LEAD

Questions President Jonathan Failed to Answer in His 54th Independence Anniversary Speech

President Goodluck Jonathan had nothing meaningful to tell Nigerians – and foreigners – on the occasion of the 54th anniversary of Nigeria’s independence. He merely used the privilege to continue his presidential campaigns that have already filled the airwaves.

All through a long and winding address that was not made available even to the press until 7am on October 1, the president made no policy statement. For almost all of the time, he reeled out the “achievements” of his administration and made promises he did not hope to keep.

Last year, the takeaway from his independence anniversary speech was his decision to set up a committee to prepare the framework for convoking a national dialogue. The National Conference led by Justice Idris Kutigi has since ended and submitted its report, but nothing has come out of it. Another panel has been set up to review its recommendations. A statement on how the National Conference report will be utilised was expected, but he said nothing in the address that took him 23 minutes to read, except a promise to “implement the report” because “every promise I make, I will fulfil”.

There was really nothing new that the president said.  Nothing new about the activities of terrorists and calls for efforts “to support our men and women in uniform”. Nothing new about Ebola and the efforts to contain it. Of course, the “power sector reform is on course” and his administration has “commenced the process” of building the second Niger Bridge and the Oweto Bridge across River Benue. And he has directed a panel to create 3million jobs in the next year while he “makes giant strides in the agricultural sector”.

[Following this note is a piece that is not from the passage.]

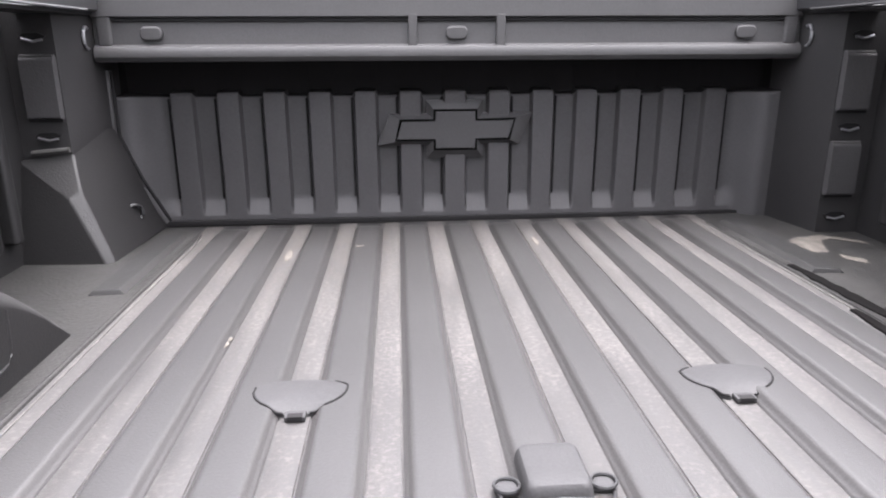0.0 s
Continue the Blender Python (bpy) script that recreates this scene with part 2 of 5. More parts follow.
LAMP_ON = glow_lens("lit_lamp_red", (0.13, 0.001, 0.010), (0.46, 0.002, 0.018), (0.85, 0.008, 0.045), 0.34, (16, 16, 34))
LAMP_UPPER = glow_lens("lit_lamp_upper", (0.30, 0.001, 0.008), (0.80, 0.006, 0.016), (1.0, 0.07, 0.04), 0.42, (90, 90, 120))
LAMP_PALE = glowing("lit_lamp_pale", (1.0, 0.62, 0.52), 0.75)
PINK_LENS = lens_material("pale_red_lens", (0.26, 0.02, 0.035), trans=0.0)
FLUTED = glow_lens("fluted_clear_lens", (0.13, 0.115, 0.118), (0.42, 0.385, 0.385), (0.80, 0.77, 0.77), 0.0, (6, 6, 70))
LAMP_HOT = glowing("lit_lamp_amber", (1.0, 0.34, 0.10), 1.3)
LED_WHITE = glowing("white_led", (1.0, 0.97, 1.0), 40.0)


def tinted_glass(name, colour, rough=0.03):
    m, nt, b = principled(name)
    b.inputs["Base Color"].default_value = (*colour, 1)
    b.inputs["Roughness"].default_value = rough
    b.inputs["Specular IOR Level"].default_value = 1.0
    v = coords(nt)
    f = noise_tex(nt, v, 1.3, 2.0)
    bump(nt, b, f, 0.01, 0.001)
    return m


TINT = tinted_glass("dark_tinted_glass", (0.026, 0.0245, 0.025))
CAR_TINT = plain("parked_car_glass", (0.02, 0.021, 0.022), 0.08, 0.0, 0.0, 0.10)
# the windscreen's sky reflection is painted in as a pale base
PALE_GLASS = tinted_glass("sky_pale_windscreen", (0.16, 0.20, 0.195))
MIRROR = plain("mirror_glass", (0.20, 0.225, 0.23), 0.02, 1.0)
ALLOY = plain("bright_alloy", (0.62, 0.62, 0.63), 0.3, 0.8)


def paint(name, colour):
    return plain(name, colour, 0.24, 0.3, 1.0)


# ---- mesh helpers ----
def part(name, bm, material, parent, label=""):
    me = bpy.data.meshes.new(name)
    bmesh.ops.recalc_face_normals(bm, faces=bm.faces[:])
    for f in bm.faces:
        f.smooth = True
    bm.to_mesh(me)
    bm.free()
    me.set_sharp_from_angle(angle=radians(32))
    for m in material if isinstance(material, (list, tuple)) else (material,):
        me.materials.append(m)
    ob = new(name, me)
    if len(me.polygons) < 3000:
        wnm = ob.modifiers.new("even_normals", "WEIGHTED_NORMAL")
        wnm.keep_sharp = True
    if parent is not None:
        ob.parent = parent
    if label:
        ob["label"] = label
    return ob


def box(bm, x0, x1, y0, y1, z0, z1, bevel=0.0, segments=2):
    made = bmesh.ops.create_cube(bm, size=1.0)["verts"]
    for v in made:
        v.co = Vector(((x0 + x1) / 2 + v.co.x * (x1 - x0), (y0 + y1) / 2 + v.co.y * (y1 - y0), (z0 + z1) / 2 + v.co.z * (z1 - z0)))
    if bevel:
        edges = list({e for v in made for e in v.link_edges})
        bmesh.ops.bevel(bm, geom=edges, offset=bevel, segments=segments, profile=0.5, affect="EDGES")
    return bm


def place_axis(axis, a, u, v):
    """The point at a along the axis, with u and v for the two others in order."""
    return {"x": (a, u, v), "y": (u, a, v), "z": (u, v, a)}[axis]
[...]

Questions that Nigerians expected President Jonathan to answer in the independence anniversary address, which he dodged, included:

*his decision to run or not run for president next year, after all PDP leaders have endorsed him and thousands of groups have joined the campaign

*the $9.3million cash scandal involving Nigerians and an Israeli in South Africa

*the collapse of a building at TB Joshua’s Synagogue of All Nations that killed over 150 people including 82 South Africans, and

* collapse of the education system in the country as indicated by the failure of 70% of candidates that sat for WASSCE this year.

Even the picture of the president on television did not betray confidence. Or strength. Or faith. Perhaps everyone should join him in wishing, “Long live the Federal Republic of Nigeria”.